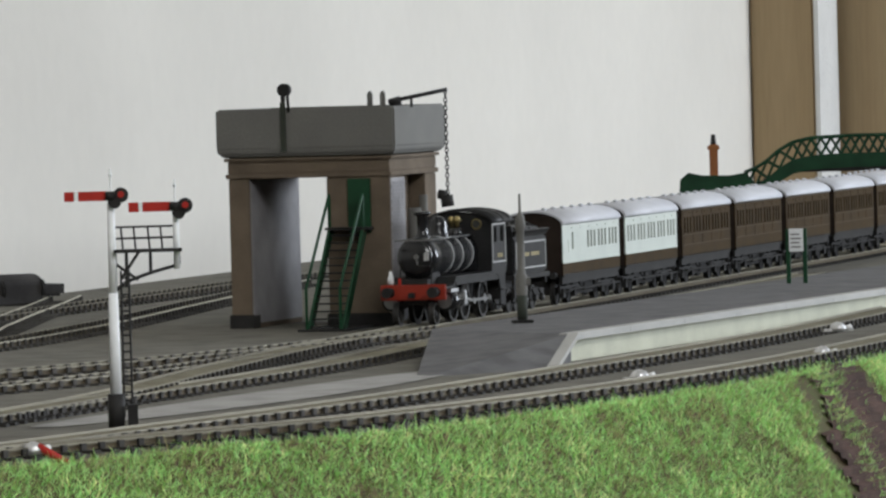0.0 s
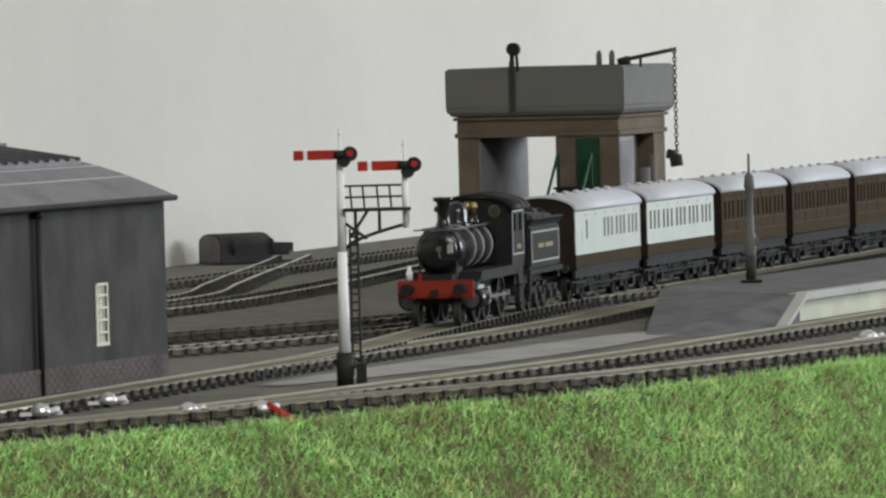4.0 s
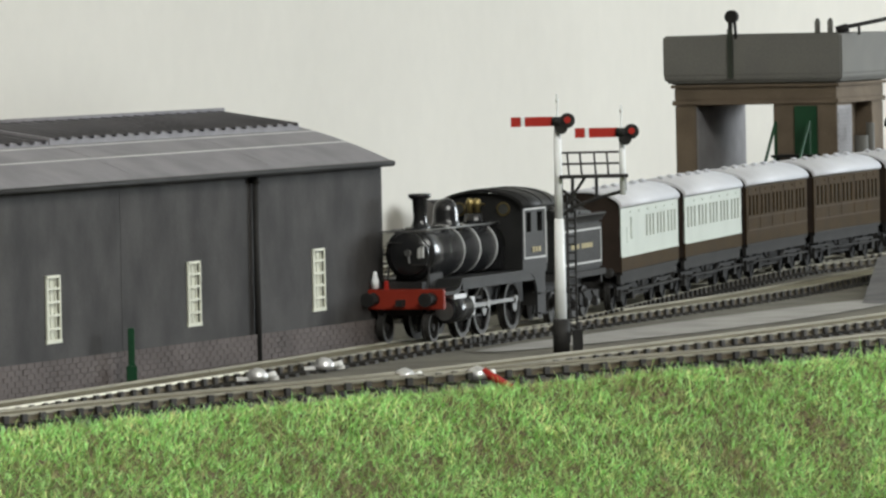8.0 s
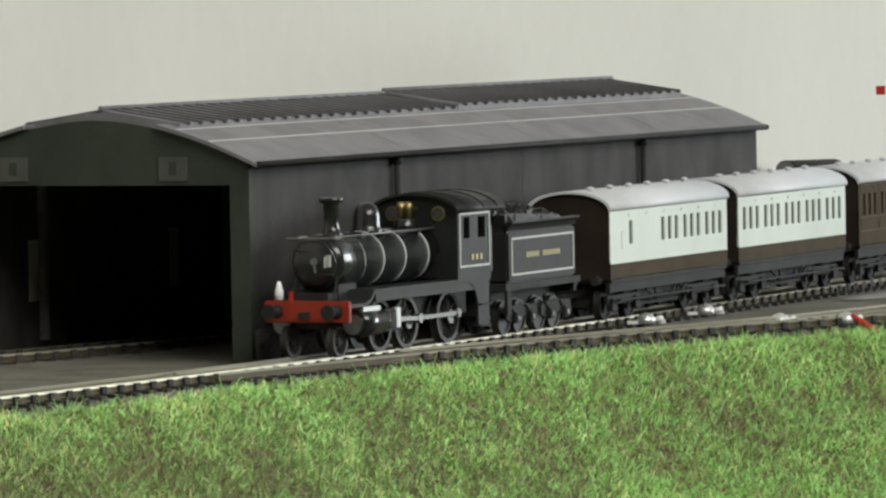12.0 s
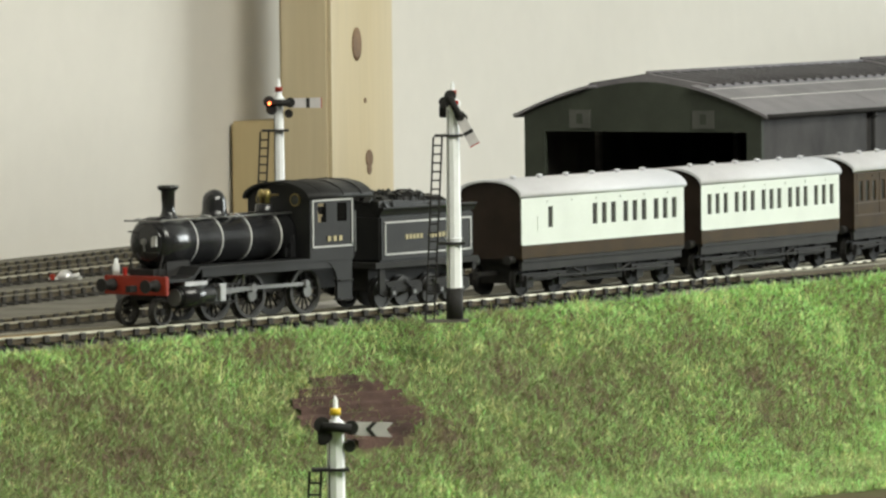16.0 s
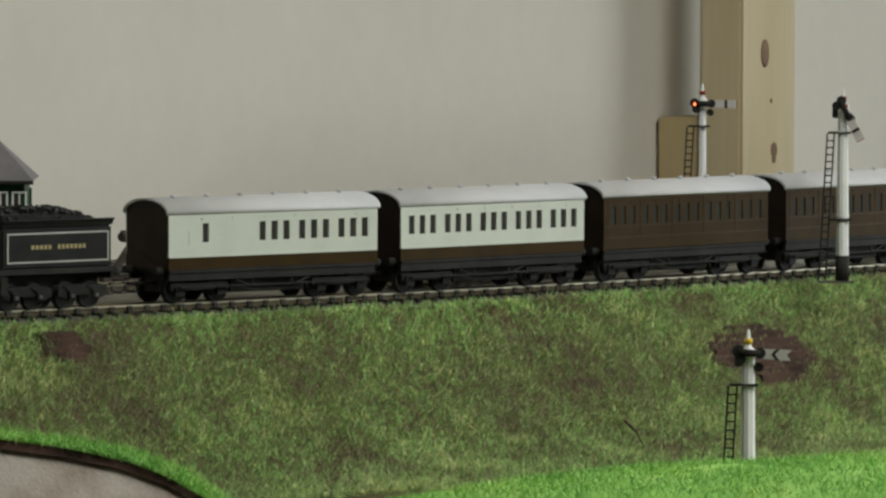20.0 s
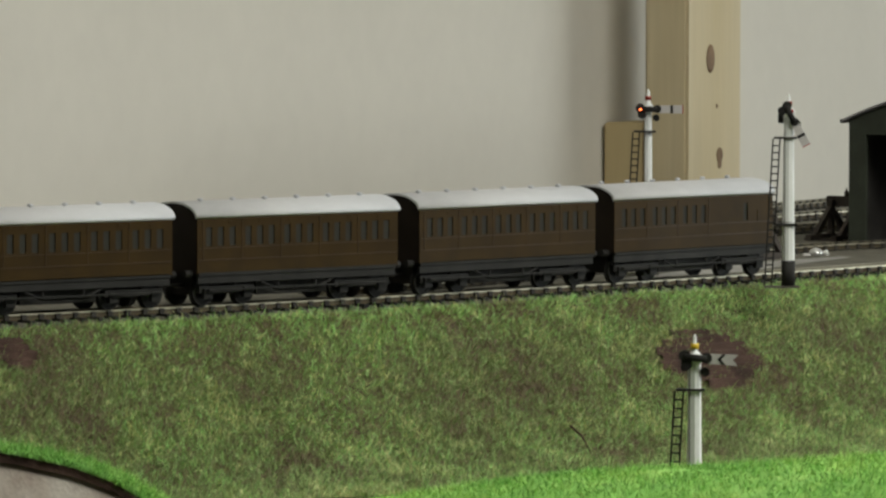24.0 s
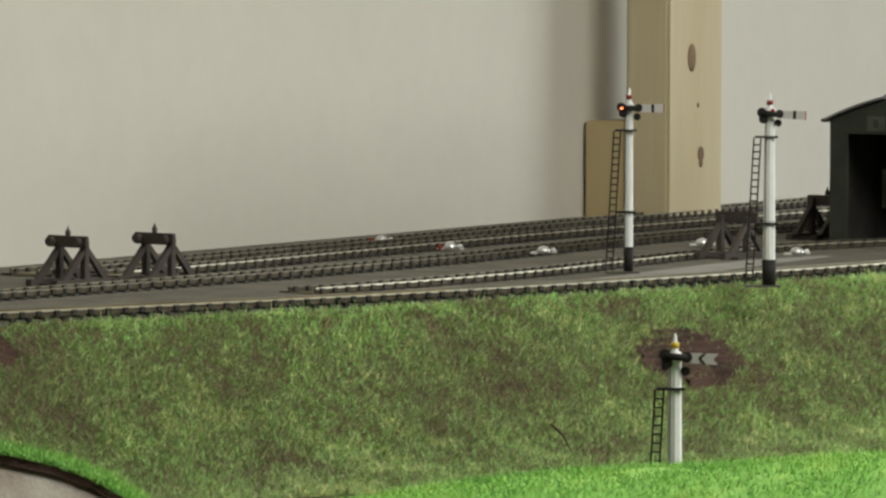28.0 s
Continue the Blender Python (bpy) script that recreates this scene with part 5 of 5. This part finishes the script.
def far_wagon():
    t = thing("covered_wagon", pose(0.081, 3.755, 0.0, 0, 0, -62), "dark round-roofed wagon standing far back on a siding", "wagon")
    bm = bmesh.new()
    arc = [(0.013 * math.cos(a), 0.0075 + 0.0058 * math.sin(a)) for a in np.linspace(0, math.pi, 12)]
    bm_prism(bm, [(-0.013, -0.003)] + arc[::-1] + [(0.013, -0.003)], -0.022, 0.010, "y")
    part("body", bm, SHEDWALL, t, "dark grey body with a curved roof")
    bm = bmesh.new()
    bm_prism(bm, [(-0.0118, -0.0025)] + [(u * 0.9, v - 0.0006) for u, v in arc[::-1]] + [(0.0118, -0.0025)], -0.0227, -0.0221, "y")
    part("end_opening", bm, DARK, t, "dark arched end")
    part("low_flat", boxes(((-0.012, 0.010, 0.002), (0.012, 0.024, 0.0072))), SHEDWALL, t)
    for y in (-0.015, 0.010):
        for x in (-0.0092, 0.0092):
            wheel(0.0052, 0.0022, 0, "wagon_wheel", t, x * 0 + x, y)
    bm = bmesh.new()
    bm_hull(bm, (-0.011, -0.02, 0.0005), (0.011, 0.022, 0.0022))
    part("underframe", bm, MATTB, t)
    p = (0.028, 3.80)
    b = thing("lineside_bush", pose(*p, -0.005), "small dark green lineside bush", "bush")
    rng = random.Random(3)
    bm = bmesh.new()
    for _ in range(140):
        r = rng.uniform(0.001, 0.0024)
        q = Vector((rng.gauss(0, 0.005), rng.gauss(0, 0.005), abs(rng.gauss(0.005, 0.004))))
        mm = Matrix.Translation(q) @ Euler((rng.random() * 3, rng.random() * 3, 0)).to_matrix().to_4x4()
        bm_hull(bm, (-r, -r * 0.7, -r * 0.2), (r, r * 0.7, r * 0.2), mm)
    part("foliage", bm, GREEN, b)


far_wagon()


def signal_box():
    m = pose(-0.6905, 1.640, -0.005, 0, 0, 9)
    t = thing("signal_box", m, "dark green timber signal box with a hipped slate roof", "signal box")
    w, d, h = 0.037, 0.022, 0.052
    part("lower_wall", boxes(((-w, -d, 0), (w, d, 0.026))), GREEN, t, bevel=0.0004)
    bm = bmesh.new()
    xs = [-w + 0.0035 + k * 0.0092 for k in range(8)]
    for y in (-d, d):
        lo, hi = min(y, y * 0.95), max(y, y * 0.95)
        bm_hull(bm, (-w, lo, 0.026), (w, hi, 0.030))
        bm_hull(bm, (-w, lo, 0.0455), (w, hi, h))
        for x in [-w + 0.0008] + [x + 0.0072 for x in xs]:
            bm_hull(bm, (x - 0.0008 if x < -w + 0.001 else x, lo, 0.030), (min(x + 0.002, w), hi, 0.0455))
    for x in (-w, w):
        lo, hi = min(x, x * 0.96), max(x, x * 0.96)
        bm_hull(bm, (lo, -d, 0.026), (hi, d, h))
    part("upper_wall", bm, GREEN, t, "dark green glazed upper wall")
    for x in xs:
        win = new("window")
        win.parent = t
        z0, z1 = 0.030, 0.0455
        part("frame", boxes(((x, -d - 0.0006, z0), (x + 0.0008, -d, z1)), ((x + 0.0064, -d - 0.0006, z0), (x + 0.0072, -d, z1)), ((x, -d - 0.0006, z0), (x + 0.0072, -d, z0 + 0.0008)), ((x, -d - 0.0006, z1 - 0.0008), (x + 0.0072, -d, z1)), ((x + 0.0033, -d - 0.0005, z0), (x + 0.0039, -d, z1)), ((x, -d - 0.0005, 0.0360), (x + 0.0072, -d, 0.0366))), WHITE, win, "white sash frame")
        part("pane", boxes(((x, -d + 0.0002, z0), (x + 0.0072, -d + 0.0006, z1))), GLASS, win)
    bm = bmesh.new()
    e = 0.0045
    base = [bm.verts.new(p) for p in ((-w - e, -d - e, h - 0.001), (w + e, -d - e, h - 0.001), (w + e, d + e, h - 0.001), (-w - e, d + e, h - 0.001))]
    top = [bm.verts.new((-w + 0.016, 0, h + 0.020)), bm.verts.new((w - 0.016, 0, h + 0.020))]
    bm.faces.new((base[0], base[1], top[1], top[0]))
    bm.faces.new((base[2], base[3], top[0], top[1]))
    bm.faces.new((base[1], base[2], top[1]))
    bm.faces.new((base[3], base[0], top[0]))
    bm.faces.new(base[::-1])
    part("roof", bm, SHEDROOF, t, "hipped grey slate roof")
    part("finial", rods(((w - 0.016, 0, h + 0.019), (w - 0.016, 0, h + 0.030), 0.0009, 6, 0.0001)), MATTB, t)
    part("gutter", rods(((-w - e, -d - e, h - 0.002), (w + e, -d - e, h - 0.002), 0.0011, 6)), MATTB, t)


signal_box()


# ---------------------------------------------------------------- foreground
def hill():
    """The bright grass ridge in front of the low signal and the tunnel mouth beside it."""
    c = np.array(((-0.40, 0.775, -0.05), (-0.3366, 0.79, -0.029), (-0.2886, 0.797, -0.021), (-0.2485, 0.802, -0.016), (-0.2084, 0.807, -0.0143), (-0.1682, 0.811, -0.0116), (-0.1345, 0.8135, -0.0092), (-0.05, 0.82, -0.004)))
    n, k = 90, 16
    u = np.linspace(0, 1, n)
    cx = np.interp(u, np.linspace(0, 1, len(c)), c[:, 0])
    cy = np.interp(u, np.linspace(0, 1, len(c)), c[:, 1])
    cz = np.interp(u, np.linspace(0, 1, len(c)), c[:, 2])
    cz = cz - 0.0032
    vs, fs = [], []
    for i in range(n):
        for j in range(k):
            f = j / (k - 1) * 2 - 1
            drop = (f * f) * (0.05 if f > 0 else 0.09)
            x, y = cx[i] + 0.01 * f, cy[i] + f * (0.05 if f > 0 else 0.14)
            z = max(cz[i] - drop + 0.0025 * noise.noise((x * 30, y * 30, 4)), -0.1)
            vs.append((x, y, z))
    for i in range(n - 1):
        for j in range(k - 1):
            a = i * k + j
            fs.append((a, a + 1, a + k + 1, a + k))
    me = bpy.data.meshes.new("grass_ridge")
    me.from_pydata(vs, [], fs)
    me.materials.append(BLADE2)
    tagged(new("grass_ridge", me), "bright green grassy ridge in front of the low signal", "hill", kind="structure")
    rng = np.random.default_rng(9)
    m = 60000
    ii, ff = rng.uniform(0, 1, m), rng.uniform(-0.75, 0.4, m)
    x, y, z = np.interp(ii, u, cx) + 0.01 * ff, np.interp(ii, u, cy), np.interp(ii, u, cz)
    y = y + ff * np.where(ff > 0, 0.05, 0.14)
    z = z - ff * ff * np.where(ff > 0, 0.05, 0.09)
    pos = np.stack([x, y, z], 1)
    fibres("ridge_grass", pos, (0.1, -0.2), BLADE2, "short bright green static grass on the ridge", length=0.0030, seed=12)
    t = thing("tunnel_mouth", pose(0, 0, 0), "grey stone tunnel mouth with a dark coping and grass above", "tunnel mouth")
    top = [(-0.5348, 0.485, 0.0038), (-0.4842, 0.5221, 0.0092), (-0.432, 0.559, 0.0081), (-0.4073, 0.5761, 0.0033), (-0.3908, 0.5874, -0.0014), (-0.3791, 0.5954, -0.0068), (-0.3673, 0.6034, -0.0148), (-0.3546, 0.6119, -0.0298), (-0.35, 0.615, -0.08)]
    bm = bmesh.new()
    rows = []
    for x, y, z in top:
        rows.append([bm.verts.new(p) for p in ((x, y - 0.001, z - 0.0030), (x, y - 0.030, -0.08), (x, y + 0.02, -0.08), (x, y + 0.02, z - 0.0035))])
    for a, b in zip(rows, rows[1:]):
        for q in range(4):
            bm.faces.new((a[q], a[(q + 1) % 4], b[(q + 1) % 4], b[q]))
    part("stone_face", bm, STONE, t, "blotched grey stone face")
    bm = bmesh.new()
    rows = [[bm.verts.new(p) for p in ((x, y - 0.0022, z), (x, y - 0.0030, z - 0.0030), (x, y, z - 0.0032), (x, y, z))] for x, y, z in top]
    for a, b in zip(rows, rows[1:]):
        for q in range(4):
            bm.faces.new((a[q], a[(q + 1) % 4], b[(q + 1) % 4], b[q]))
    part("coping", bm, SOIL, t, "reddish brown earth edge under the turf")
    bm = bmesh.new()
    a = [bm.verts.new((x, y - 0.003, z + 0.0005)) for x, y, z in top]
    b = [bm.verts.new((x, y + 0.030, z - 0.004)) for x, y, z in top]
    for k in range(len(top) - 1):
        bm.faces.new((a[k], a[k + 1], b[k + 1], b[k]))
    part("turf_cap", bm, BLADE2, t, "bright green turf along the top")
    pts = []
    for _ in range(14000):
        f = rng.uniform(0, len(top) - 1.001)
        i, g = int(f), f - int(f)
        a, b = np.array(top[i]), np.array(top[i + 1])
        q = a + (b - a) * g
        pts.append((q[0], q[1] + rng.uniform(-0.004, 0.018), q[2]))
    fibres("tunnel_grass", np.array(pts), (0.0, -0.2), BLADE2, "strip of bright green grass along the tunnel top", length=0.0036, seed=13)


hill()


def soil_patch(s, v, rs, rv, name, seed, slant=0.0):
    """Bare brown ribbed earth on the bank."""
    bm = bmesh.new()
    rng = random.Random(seed)
    n = int(rv / 0.0032)
    for k in range(n):
        vv = v - rv / 2 + k * rv / n
        half = rs * math.sqrt(max(1 - ((k + 0.5) / n * 2 - 1) ** 2, 0.1)) * rng.uniform(0.8, 1.1)
        xs = np.linspace(-half, half, 14)
        a = [bm.verts.new((*FRONT.at(s + d + slant * (vv - v), vv)[:2], float(bank_z(vv)) + 0.0018 + rng.uniform(-0.0004, 0.0004))) for d in xs]
        b = [bm.verts.new((*FRONT.at(s + d + slant * (vv - v), vv + 0.0025)[:2], float(bank_z(vv + 0.0025)) + 0.0034 + rng.uniform(-0.0004, 0.0004))) for d in xs]
        c = [bm.verts.new((*FRONT.at(s + d + slant * (vv - v), vv + 0.0029)[:2], float(bank_z(vv + 0.0029)) - 0.002)) for d in xs]
        for i in range(13):
            bm.faces.new((a[i], a[i + 1], b[i + 1], b[i]))
            bm.faces.new((b[i], b[i + 1], c[i + 1], c[i]))
    tagged(link(name, bm, SOIL), "bare patch of ribbed brown earth on the grass bank", "earth patch", "earth patches", kind="structure")


def twig(a, b):
    bm = bmesh.new()
    a, b = Vector(a), Vector(b)
    mid = (a + b) / 2 + Vector((0.0008, 0, 0.0010))
    bm_rod(bm, a, mid, 0.0006, 6, 0.0005)
    bm_rod(bm, mid, b, 0.0005, 6, 0.0003)
    bm_rod(bm, mid, mid + Vector((0.0022, 0.0010, 0.0012)), 0.0003, 5, 0.0002)
    tagged(link("twig", bm, SOIL), "thin dark brown twig lying on the grass bank", "twig")


twig((-0.3443, 1.5265, -0.0589), (-0.3323, 1.5029, -0.0687))
soil_patch(-0.215, 0.056, 0.034, 0.026, "earth_patch", 1)
soil_patch(-0.63, 0.035, 0.014, 0.013, "earth_patch", 2)
soil_patch(1.010, 0.058, 0.055, 0.075, "earth_patch", 3, -1.5)


# ---------------------------------------------------------------- movement
TRIP = ((0, 0.034), (1, -0.073), (3, -0.288), (4.5, -0.415), (6, -0.545), (7, -0.64), (8, -0.74), (9, -0.842), (10, -0.953), (11, -1.064), (14, -1.42), (16, -1.662), (17, -1.786), (18, -1.914), (19, -2.038), (20, -2.162), (21, -2.286), (23.5, -2.602), (25, -2.774), (26, -2.906), (27, -3.032), (28, -3.158))
LEAD, COACH_PITCH = 0.203, 0.136


def chimney_at(t):
    return float(np.interp(t, [r[0] for r in TRIP], [r[1] for r in TRIP]))


def on_track(s, a, b, back=False):
    """The pose of a vehicle whose end is at s and whose wheels stand at s + a and s + b."""
    x0, y0, _ = MAIN.at(s + a)
    x1, y1, _ = MAIN.at(s + b)
    h = math.degrees(math.atan2(y1 - y0, x1 - x0))
    u = Vector((x1 - x0, y1 - y0)).normalized()
    o = Vector((x0, y0)) - u * a
    if back:
        o, h = o + u * CLEN, h + 180
    return pose(o.x, o.y, 0, 0, 0, h)


def motions():
    ts = [k * 0.5 for k in range(57)]
    walk(LOCO, [(t, on_track(chimney_at(t), -0.0150, AXLES[2])) for t in ts])
    walk(TENDER, [(t, on_track(chimney_at(t) + 0.1095, 0.0150, 0.0465)) for t in ts])
    for k, c in enumerate(COACHES):
        walk(c, [(t, on_track(chimney_at(t) + LEAD + k * COACH_PITCH, 0.02, CLEN - 0.02, k == 6)) for t in ts])
    fine = [k / 15 for k in range(421)]
    start = chimney_at(0)
    for w, r, base, phase in WHEELS:
        walk(w, [(t, base @ pose(0, 0, 0, 0, phase + math.degrees((chimney_at(t) - start) / r), 0)) for t in fine])
    for rod, r, y, phase in RODS:
        walk(rod, [(t, pose(CRANK * math.sin(radians(phase) + (chimney_at(t) - start) / r), y, r + CRANK * math.cos(radians(phase) + (chimney_at(t) - start) / r))) for t in fine])
    for (con, r, y, phase), (head, _, yh, _) in zip(CONRODS, CROSSHEADS):
        rows, slides = [], []
        for t in fine:
            a = radians(phase) + (chimney_at(t) - start) / r
            dz = r + CRANK * math.cos(a) - PISTON_Z
            px = AXLES[1] + CRANK * math.sin(a)
            x = px - math.sqrt(CONROD ** 2 - dz * dz)
            rows.append((t, pose(x, y, PISTON_Z, 0, -math.degrees(math.asin(dz / CONROD)), 0)))
            slides.append((t, pose(x, yh, PISTON_Z)))
        walk(con, rows)
        walk(head, slides)
    arm, at = ARMS["near_signal"]
    walk(arm, [(0, at @ pose(0, 0, 0, 0, 62, 0)), (25.4, at @ pose(0, 0, 0, 0, 62, 0)), (25.6, at @ pose(0, 0, 0, 0, 47, 0)), (25.7, at @ pose(0, 0, 0, 0, 40, 0)), (25.8, at @ pose(0, 0, 0, 0, 25, 0)), (25.9, at @ pose(0, 0, 0, 0, 14, 0)), (26.0, at @ pose(0, 0, 0, 0, 6, 0)), (26.3, at @ pose(0, 0, 0, 0, 2, 0)), (28, at @ pose(0, 0, 0, 0, 2, 0))])


motions()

——

• _What this task involves_
From the data, pick out every line that includes "with".

• _Response_
Continue the Blender Python (bpy) script that recreates this scene with part 5 of 5. This part finishes the script.
    part("body", bm, SHEDWALL, t, "dark grey body with a curved roof")
    t = thing("signal_box", m, "dark green timber signal box with a hipped slate roof", "signal box")
    t = thing("tunnel_mouth", pose(0, 0, 0), "grey stone tunnel mouth with a dark coping and grass above", "tunnel mouth")